GOIL Announces Major LPG Expansion Project to Add 12,000 Metric Tons of Storage Capacity in Ghana
Written by: APO Group - Africa Newsroom Save to Instapaper
We currently see about 350,000 metric tons of LPG consumed annually, with peak demand reaching 550,000 metric tons in winter and summer months
CAPE TOWN, South Africa, October 7, 2025/APO Group/ --
GOIL PLC, Ghana’s leading oil and gas marketing company, is planning to commission an additional 12,000 metric tons of liquefied petroleum gas (LPG) storage capacity in the next year, anchored by a $50 million investment.
Speaking during a panel at Africa Energy Week (AEW): Invest in African Energies 2025, Edward Abambire Bawa, Group CEO and Managing Director of GOIL PLC, said the company was spearheading a transformative expansion in LPG storage capacity to address growing domestic demand and to strengthen the country’s energy security.

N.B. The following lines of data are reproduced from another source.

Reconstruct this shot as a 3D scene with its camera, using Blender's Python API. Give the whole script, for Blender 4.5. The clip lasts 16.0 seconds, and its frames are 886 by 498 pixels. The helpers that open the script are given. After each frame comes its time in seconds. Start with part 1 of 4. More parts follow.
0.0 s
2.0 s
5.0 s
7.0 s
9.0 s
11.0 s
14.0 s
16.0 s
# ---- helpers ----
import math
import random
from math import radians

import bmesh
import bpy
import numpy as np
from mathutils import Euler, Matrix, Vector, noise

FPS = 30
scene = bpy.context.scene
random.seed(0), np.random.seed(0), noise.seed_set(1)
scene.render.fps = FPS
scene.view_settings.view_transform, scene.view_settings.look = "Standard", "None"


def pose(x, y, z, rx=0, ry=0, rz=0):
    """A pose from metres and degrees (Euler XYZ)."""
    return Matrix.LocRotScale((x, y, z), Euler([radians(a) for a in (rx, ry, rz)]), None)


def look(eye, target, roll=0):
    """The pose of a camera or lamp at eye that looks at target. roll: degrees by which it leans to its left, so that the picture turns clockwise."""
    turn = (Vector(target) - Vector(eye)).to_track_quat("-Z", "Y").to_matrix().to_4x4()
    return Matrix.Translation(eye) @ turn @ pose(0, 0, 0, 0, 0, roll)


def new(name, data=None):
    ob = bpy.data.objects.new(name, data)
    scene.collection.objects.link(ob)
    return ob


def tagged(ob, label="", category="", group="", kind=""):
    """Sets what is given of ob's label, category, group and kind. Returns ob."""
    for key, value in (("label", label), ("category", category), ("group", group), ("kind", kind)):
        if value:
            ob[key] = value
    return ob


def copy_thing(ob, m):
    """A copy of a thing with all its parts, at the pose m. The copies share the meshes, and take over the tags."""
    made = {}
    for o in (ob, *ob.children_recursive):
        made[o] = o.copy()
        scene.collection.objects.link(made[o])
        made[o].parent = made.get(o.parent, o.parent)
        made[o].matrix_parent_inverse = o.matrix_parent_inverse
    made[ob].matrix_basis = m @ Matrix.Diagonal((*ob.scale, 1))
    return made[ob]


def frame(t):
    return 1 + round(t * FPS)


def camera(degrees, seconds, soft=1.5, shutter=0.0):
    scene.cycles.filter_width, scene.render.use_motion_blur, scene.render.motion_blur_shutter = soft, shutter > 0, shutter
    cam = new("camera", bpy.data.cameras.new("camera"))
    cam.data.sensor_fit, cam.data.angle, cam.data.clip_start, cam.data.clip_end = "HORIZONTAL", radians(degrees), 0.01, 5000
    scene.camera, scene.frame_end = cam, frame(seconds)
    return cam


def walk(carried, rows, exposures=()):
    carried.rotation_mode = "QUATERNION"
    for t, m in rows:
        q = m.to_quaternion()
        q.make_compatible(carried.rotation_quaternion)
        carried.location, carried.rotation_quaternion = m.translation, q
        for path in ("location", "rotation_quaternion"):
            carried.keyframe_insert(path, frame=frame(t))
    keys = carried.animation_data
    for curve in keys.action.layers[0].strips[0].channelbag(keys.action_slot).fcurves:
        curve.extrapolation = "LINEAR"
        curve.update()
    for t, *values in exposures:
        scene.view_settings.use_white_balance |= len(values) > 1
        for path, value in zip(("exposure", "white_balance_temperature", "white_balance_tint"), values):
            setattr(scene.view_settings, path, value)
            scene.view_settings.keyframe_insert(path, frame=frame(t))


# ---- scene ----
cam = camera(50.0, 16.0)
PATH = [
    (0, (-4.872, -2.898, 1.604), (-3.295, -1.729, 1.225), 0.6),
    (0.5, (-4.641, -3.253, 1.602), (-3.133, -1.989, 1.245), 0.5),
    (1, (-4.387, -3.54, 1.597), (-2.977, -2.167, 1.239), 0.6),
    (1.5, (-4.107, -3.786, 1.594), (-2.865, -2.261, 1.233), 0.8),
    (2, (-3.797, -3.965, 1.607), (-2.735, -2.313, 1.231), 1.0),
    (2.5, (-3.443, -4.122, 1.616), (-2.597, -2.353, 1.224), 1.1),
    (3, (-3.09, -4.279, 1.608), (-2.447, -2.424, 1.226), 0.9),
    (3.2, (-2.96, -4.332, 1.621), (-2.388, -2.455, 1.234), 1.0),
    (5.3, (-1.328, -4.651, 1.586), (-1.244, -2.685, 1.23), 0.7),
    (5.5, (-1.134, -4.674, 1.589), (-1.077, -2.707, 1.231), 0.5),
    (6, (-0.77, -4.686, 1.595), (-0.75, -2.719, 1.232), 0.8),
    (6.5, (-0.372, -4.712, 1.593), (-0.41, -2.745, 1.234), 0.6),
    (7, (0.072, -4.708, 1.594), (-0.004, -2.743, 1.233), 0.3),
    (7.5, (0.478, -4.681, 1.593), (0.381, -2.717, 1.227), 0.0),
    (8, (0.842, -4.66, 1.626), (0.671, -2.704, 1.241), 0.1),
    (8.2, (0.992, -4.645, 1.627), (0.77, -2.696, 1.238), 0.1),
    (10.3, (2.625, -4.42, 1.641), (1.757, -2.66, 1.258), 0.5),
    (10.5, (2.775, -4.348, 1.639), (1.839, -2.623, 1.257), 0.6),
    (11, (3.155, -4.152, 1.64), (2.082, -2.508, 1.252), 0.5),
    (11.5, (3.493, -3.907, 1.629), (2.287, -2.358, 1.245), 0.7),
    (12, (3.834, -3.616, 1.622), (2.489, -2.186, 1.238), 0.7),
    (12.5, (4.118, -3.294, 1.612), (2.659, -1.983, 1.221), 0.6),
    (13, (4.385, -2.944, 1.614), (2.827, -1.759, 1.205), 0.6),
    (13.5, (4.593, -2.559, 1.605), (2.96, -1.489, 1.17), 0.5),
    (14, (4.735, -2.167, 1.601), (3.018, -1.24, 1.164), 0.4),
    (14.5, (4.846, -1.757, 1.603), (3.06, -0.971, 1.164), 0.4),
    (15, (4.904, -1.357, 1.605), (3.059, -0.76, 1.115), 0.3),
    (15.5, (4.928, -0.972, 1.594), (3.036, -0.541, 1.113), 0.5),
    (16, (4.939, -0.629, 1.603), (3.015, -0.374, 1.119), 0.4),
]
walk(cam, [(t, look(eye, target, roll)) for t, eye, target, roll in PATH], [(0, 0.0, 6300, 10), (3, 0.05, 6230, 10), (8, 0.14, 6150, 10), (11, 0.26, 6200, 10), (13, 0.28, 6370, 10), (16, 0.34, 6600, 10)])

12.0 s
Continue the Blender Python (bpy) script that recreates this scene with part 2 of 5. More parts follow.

Guided by the 2024 baseline consumption of 340 million kilograms of LPG sold nationally, this strategic expansion aims to bridge critical supply gaps where current storage capacities only cover two to three weeks of national demand. “This storage limitation is a challenge and a prime investment opportunity. Expanding infrastructure is fundamental to unlocking the full monetisation potential of LPG, benefiting producers, distributors, and end consumers alike,” Bawa added.
GOIL’s recent initiatives demonstrate a broad commitment to infrastructure development. This includes the launch of multiple Autogas stations across five regions nationwide, including Accra and Kumasi. Additionally, the inauguration of a polymer-modified bitumen terminal in Tema aims to support related energy needs. The company’s distribution network spans across Ghana, servicing diverse consumer segments while maintaining sustainable growth and investment partnerships.
The company recognizes the challenges presented by limited LPG infrastructure, especially in rural areas. It is committed to expanding access through well-designed policies, greater investment, and innovative business models, including digital payment solutions that cater to household cash flows.
"Our research at GECF highlights that LPG is a critical component within the broader narrative of gas's role in sustainable development. Monetising gas is not simply about producing greater volumes but about creating value along the entire supply chain. This encompasses production through storage, transportation, distribution, and finally reaching the household consumer. In Africa particularly, market creation and capacity development are two sides of the same coin,” said Mohammed Amin Naderian, Head of Energy Economics & Forecasting Department from the Gas Exporting Countries Forum (GECF).
"We caution against mistaking policy as the solution itself. Policy acts as a catalyst to break poverty and energy poverty traps, accelerating monetisation through industrialisation and job creation for Africa's youth. However, if policies are poorly designed or inconsistent, they risk market distortions or abrupt collapses. Stable, well-designed, and transparent regulations are essential to reduce investment risks and create predictable futures for investors and consumers alike,” he added.
Sebastian Wagner, Managing Partner at DMWA Resources, citing successful experiences in countries like Rwanda, stressed the importance of stable regulations, transparent investor incentives, and innovative business models like digital payments to match household cash flows. He further highlighted the ongoing efforts to integrate LPG into Africa’s broader energy transition. “LPG often flies under the radar compared to LNG, but it is gaining momentum through well-structured investments and government partnerships aimed at reducing gas flaring and capturing value.”
Speaking from a South African perspective, Sesakho Magadla, CEO, PetroSA, noted, "LPG demand in South Africa is largely driven by population growth and energy demand increases, yet infrastructure development continues to lag behind. We currently see about 350,000 metric tons of LPG consumed annually, with peak demand reaching 550,000 metric tons in winter and summer months.
“New investments in reverse flow pipelines and terminals in Durban is therefore aimed at unlocking the capacity needed to meet national demand. But it is only through public and private sectors collaborating closely, with projects like SANPC and Avedia Energy, that we will improve LPG importation and distribution capacity for improved market stability and access."